* **What to do**:
Please output the lines shown below exactly as they appear.

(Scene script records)
[START]
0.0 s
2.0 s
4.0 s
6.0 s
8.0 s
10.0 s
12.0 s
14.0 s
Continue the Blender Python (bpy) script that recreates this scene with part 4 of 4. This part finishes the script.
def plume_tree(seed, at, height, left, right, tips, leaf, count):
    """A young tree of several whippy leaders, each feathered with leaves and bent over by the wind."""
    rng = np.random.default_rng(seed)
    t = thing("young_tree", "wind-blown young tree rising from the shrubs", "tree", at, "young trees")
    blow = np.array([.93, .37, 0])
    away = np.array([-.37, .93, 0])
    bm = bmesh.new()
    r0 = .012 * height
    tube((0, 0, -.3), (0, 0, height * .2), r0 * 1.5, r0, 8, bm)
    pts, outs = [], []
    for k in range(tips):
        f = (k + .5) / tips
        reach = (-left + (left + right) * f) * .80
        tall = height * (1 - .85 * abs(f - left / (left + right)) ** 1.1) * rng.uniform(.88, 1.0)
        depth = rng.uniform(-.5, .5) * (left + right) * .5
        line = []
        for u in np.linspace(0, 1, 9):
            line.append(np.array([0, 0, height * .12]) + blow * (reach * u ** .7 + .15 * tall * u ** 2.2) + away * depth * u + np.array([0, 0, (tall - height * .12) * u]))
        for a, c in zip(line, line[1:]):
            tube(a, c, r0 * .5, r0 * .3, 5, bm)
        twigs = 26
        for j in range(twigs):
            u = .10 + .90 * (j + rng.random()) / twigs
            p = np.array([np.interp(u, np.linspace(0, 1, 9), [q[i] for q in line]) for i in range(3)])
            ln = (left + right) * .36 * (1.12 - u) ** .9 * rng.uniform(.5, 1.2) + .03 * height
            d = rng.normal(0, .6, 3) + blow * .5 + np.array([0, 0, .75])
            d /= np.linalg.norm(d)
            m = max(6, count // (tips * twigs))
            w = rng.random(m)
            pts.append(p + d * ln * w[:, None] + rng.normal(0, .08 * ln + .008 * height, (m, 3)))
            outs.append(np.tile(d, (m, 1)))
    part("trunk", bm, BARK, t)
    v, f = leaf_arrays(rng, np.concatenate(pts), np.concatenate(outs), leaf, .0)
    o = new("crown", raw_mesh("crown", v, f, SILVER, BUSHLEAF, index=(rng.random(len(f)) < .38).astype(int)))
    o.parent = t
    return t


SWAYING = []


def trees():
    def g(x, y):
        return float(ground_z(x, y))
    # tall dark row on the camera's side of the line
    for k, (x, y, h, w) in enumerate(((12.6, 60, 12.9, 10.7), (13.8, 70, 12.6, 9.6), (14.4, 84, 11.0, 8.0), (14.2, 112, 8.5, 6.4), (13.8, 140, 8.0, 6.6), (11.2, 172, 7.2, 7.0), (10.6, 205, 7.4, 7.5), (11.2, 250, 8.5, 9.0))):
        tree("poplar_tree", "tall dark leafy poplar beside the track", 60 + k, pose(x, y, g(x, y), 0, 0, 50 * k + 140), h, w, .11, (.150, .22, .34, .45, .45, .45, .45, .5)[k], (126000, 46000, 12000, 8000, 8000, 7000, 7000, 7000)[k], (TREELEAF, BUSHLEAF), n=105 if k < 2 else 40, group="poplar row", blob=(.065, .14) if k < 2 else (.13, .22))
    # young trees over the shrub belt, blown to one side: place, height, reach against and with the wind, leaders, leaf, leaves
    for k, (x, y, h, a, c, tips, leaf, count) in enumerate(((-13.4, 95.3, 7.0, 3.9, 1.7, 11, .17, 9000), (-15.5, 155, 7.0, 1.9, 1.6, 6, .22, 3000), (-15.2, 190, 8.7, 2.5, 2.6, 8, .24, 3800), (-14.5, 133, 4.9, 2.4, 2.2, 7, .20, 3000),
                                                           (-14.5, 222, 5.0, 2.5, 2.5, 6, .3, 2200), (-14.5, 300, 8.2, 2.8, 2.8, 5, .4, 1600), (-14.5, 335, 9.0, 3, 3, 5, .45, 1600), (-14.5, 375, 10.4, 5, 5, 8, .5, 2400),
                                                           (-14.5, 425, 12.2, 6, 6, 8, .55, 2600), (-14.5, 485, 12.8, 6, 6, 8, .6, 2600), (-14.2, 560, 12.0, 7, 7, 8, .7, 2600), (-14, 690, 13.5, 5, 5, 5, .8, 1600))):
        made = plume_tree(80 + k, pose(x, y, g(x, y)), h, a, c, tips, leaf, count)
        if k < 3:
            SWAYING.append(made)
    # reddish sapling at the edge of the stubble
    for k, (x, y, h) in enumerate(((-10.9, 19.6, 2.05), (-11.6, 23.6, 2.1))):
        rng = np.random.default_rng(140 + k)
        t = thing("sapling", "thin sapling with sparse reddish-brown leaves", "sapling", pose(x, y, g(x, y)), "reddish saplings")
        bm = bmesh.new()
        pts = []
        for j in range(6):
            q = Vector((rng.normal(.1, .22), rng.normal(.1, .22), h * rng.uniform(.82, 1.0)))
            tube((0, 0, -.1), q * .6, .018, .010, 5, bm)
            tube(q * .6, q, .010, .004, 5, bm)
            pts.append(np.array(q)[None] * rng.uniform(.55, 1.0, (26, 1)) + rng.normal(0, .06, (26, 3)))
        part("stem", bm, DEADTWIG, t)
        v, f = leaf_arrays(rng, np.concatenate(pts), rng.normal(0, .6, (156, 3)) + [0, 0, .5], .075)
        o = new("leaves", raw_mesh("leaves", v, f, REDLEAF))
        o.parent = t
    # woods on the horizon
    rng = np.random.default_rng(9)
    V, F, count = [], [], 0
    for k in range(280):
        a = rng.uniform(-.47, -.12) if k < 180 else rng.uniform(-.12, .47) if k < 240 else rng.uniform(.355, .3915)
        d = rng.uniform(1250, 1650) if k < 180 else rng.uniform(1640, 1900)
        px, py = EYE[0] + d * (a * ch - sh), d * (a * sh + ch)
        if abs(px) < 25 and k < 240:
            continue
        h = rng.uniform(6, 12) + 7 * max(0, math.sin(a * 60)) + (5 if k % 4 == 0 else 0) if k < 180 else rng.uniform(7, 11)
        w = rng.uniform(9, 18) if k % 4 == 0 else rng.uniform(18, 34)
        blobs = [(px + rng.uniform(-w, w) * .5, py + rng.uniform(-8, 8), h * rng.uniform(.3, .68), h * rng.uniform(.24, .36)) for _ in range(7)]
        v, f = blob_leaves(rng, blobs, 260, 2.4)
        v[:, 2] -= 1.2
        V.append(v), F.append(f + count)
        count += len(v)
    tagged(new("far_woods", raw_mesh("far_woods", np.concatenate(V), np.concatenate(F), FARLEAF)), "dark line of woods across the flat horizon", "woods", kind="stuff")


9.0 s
[END]
* **Completed task**:
0.0 s
2.0 s
4.0 s
6.0 s
8.0 s
10.0 s
12.0 s
14.0 s
Continue the Blender Python (bpy) script that recreates this scene with part 4 of 4. This part finishes the script.
def plume_tree(seed, at, height, left, right, tips, leaf, count):
    """A young tree of several whippy leaders, each feathered with leaves and bent over by the wind."""
    rng = np.random.default_rng(seed)
    t = thing("young_tree", "wind-blown young tree rising from the shrubs", "tree", at, "young trees")
    blow = np.array([.93, .37, 0])
    away = np.array([-.37, .93, 0])
    bm = bmesh.new()
    r0 = .012 * height
    tube((0, 0, -.3), (0, 0, height * .2), r0 * 1.5, r0, 8, bm)
    pts, outs = [], []
    for k in range(tips):
        f = (k + .5) / tips
        reach = (-left + (left + right) * f) * .80
        tall = height * (1 - .85 * abs(f - left / (left + right)) ** 1.1) * rng.uniform(.88, 1.0)
        depth = rng.uniform(-.5, .5) * (left + right) * .5
        line = []
        for u in np.linspace(0, 1, 9):
            line.append(np.array([0, 0, height * .12]) + blow * (reach * u ** .7 + .15 * tall * u ** 2.2) + away * depth * u + np.array([0, 0, (tall - height * .12) * u]))
        for a, c in zip(line, line[1:]):
            tube(a, c, r0 * .5, r0 * .3, 5, bm)
        twigs = 26
        for j in range(twigs):
            u = .10 + .90 * (j + rng.random()) / twigs
            p = np.array([np.interp(u, np.linspace(0, 1, 9), [q[i] for q in line]) for i in range(3)])
            ln = (left + right) * .36 * (1.12 - u) ** .9 * rng.uniform(.5, 1.2) + .03 * height
            d = rng.normal(0, .6, 3) + blow * .5 + np.array([0, 0, .75])
            d /= np.linalg.norm(d)
            m = max(6, count // (tips * twigs))
            w = rng.random(m)
            pts.append(p + d * ln * w[:, None] + rng.normal(0, .08 * ln + .008 * height, (m, 3)))
            outs.append(np.tile(d, (m, 1)))
    part("trunk", bm, BARK, t)
    v, f = leaf_arrays(rng, np.concatenate(pts), np.concatenate(outs), leaf, .0)
    o = new("crown", raw_mesh("crown", v, f, SILVER, BUSHLEAF, index=(rng.random(len(f)) < .38).astype(int)))
    o.parent = t
    return t


SWAYING = []


def trees():
    def g(x, y):
        return float(ground_z(x, y))
    # tall dark row on the camera's side of the line
    for k, (x, y, h, w) in enumerate(((12.6, 60, 12.9, 10.7), (13.8, 70, 12.6, 9.6), (14.4, 84, 11.0, 8.0), (14.2, 112, 8.5, 6.4), (13.8, 140, 8.0, 6.6), (11.2, 172, 7.2, 7.0), (10.6, 205, 7.4, 7.5), (11.2, 250, 8.5, 9.0))):
        tree("poplar_tree", "tall dark leafy poplar beside the track", 60 + k, pose(x, y, g(x, y), 0, 0, 50 * k + 140), h, w, .11, (.150, .22, .34, .45, .45, .45, .45, .5)[k], (126000, 46000, 12000, 8000, 8000, 7000, 7000, 7000)[k], (TREELEAF, BUSHLEAF), n=105 if k < 2 else 40, group="poplar row", blob=(.065, .14) if k < 2 else (.13, .22))
    # young trees over the shrub belt, blown to one side: place, height, reach against and with the wind, leaders, leaf, leaves
    for k, (x, y, h, a, c, tips, leaf, count) in enumerate(((-13.4, 95.3, 7.0, 3.9, 1.7, 11, .17, 9000), (-15.5, 155, 7.0, 1.9, 1.6, 6, .22, 3000), (-15.2, 190, 8.7, 2.5, 2.6, 8, .24, 3800), (-14.5, 133, 4.9, 2.4, 2.2, 7, .20, 3000),
                                                           (-14.5, 222, 5.0, 2.5, 2.5, 6, .3, 2200), (-14.5, 300, 8.2, 2.8, 2.8, 5, .4, 1600), (-14.5, 335, 9.0, 3, 3, 5, .45, 1600), (-14.5, 375, 10.4, 5, 5, 8, .5, 2400),
                                                           (-14.5, 425, 12.2, 6, 6, 8, .55, 2600), (-14.5, 485, 12.8, 6, 6, 8, .6, 2600), (-14.2, 560, 12.0, 7, 7, 8, .7, 2600), (-14, 690, 13.5, 5, 5, 5, .8, 1600))):
        made = plume_tree(80 + k, pose(x, y, g(x, y)), h, a, c, tips, leaf, count)
        if k < 3:
            SWAYING.append(made)
    # reddish sapling at the edge of the stubble
    for k, (x, y, h) in enumerate(((-10.9, 19.6, 2.05), (-11.6, 23.6, 2.1))):
        rng = np.random.default_rng(140 + k)
        t = thing("sapling", "thin sapling with sparse reddish-brown leaves", "sapling", pose(x, y, g(x, y)), "reddish saplings")
        bm = bmesh.new()
        pts = []
        for j in range(6):
            q = Vector((rng.normal(.1, .22), rng.normal(.1, .22), h * rng.uniform(.82, 1.0)))
            tube((0, 0, -.1), q * .6, .018, .010, 5, bm)
            tube(q * .6, q, .010, .004, 5, bm)
            pts.append(np.array(q)[None] * rng.uniform(.55, 1.0, (26, 1)) + rng.normal(0, .06, (26, 3)))
        part("stem", bm, DEADTWIG, t)
        v, f = leaf_arrays(rng, np.concatenate(pts), rng.normal(0, .6, (156, 3)) + [0, 0, .5], .075)
        o = new("leaves", raw_mesh("leaves", v, f, REDLEAF))
        o.parent = t
    # woods on the horizon
    rng = np.random.default_rng(9)
    V, F, count = [], [], 0
    for k in range(280):
        a = rng.uniform(-.47, -.12) if k < 180 else rng.uniform(-.12, .47) if k < 240 else rng.uniform(.355, .3915)
        d = rng.uniform(1250, 1650) if k < 180 else rng.uniform(1640, 1900)
        px, py = EYE[0] + d * (a * ch - sh), d * (a * sh + ch)
        if abs(px) < 25 and k < 240:
            continue
        h = rng.uniform(6, 12) + 7 * max(0, math.sin(a * 60)) + (5 if k % 4 == 0 else 0) if k < 180 else rng.uniform(7, 11)
        w = rng.uniform(9, 18) if k % 4 == 0 else rng.uniform(18, 34)
        blobs = [(px + rng.uniform(-w, w) * .5, py + rng.uniform(-8, 8), h * rng.uniform(.3, .68), h * rng.uniform(.24, .36)) for _ in range(7)]
        v, f = blob_leaves(rng, blobs, 260, 2.4)
        v[:, 2] -= 1.2
        V.append(v), F.append(f + count)
        count += len(v)
    tagged(new("far_woods", raw_mesh("far_woods", np.concatenate(V), np.concatenate(F), FARLEAF)), "dark line of woods across the flat horizon", "woods", kind="stuff")


9.0 s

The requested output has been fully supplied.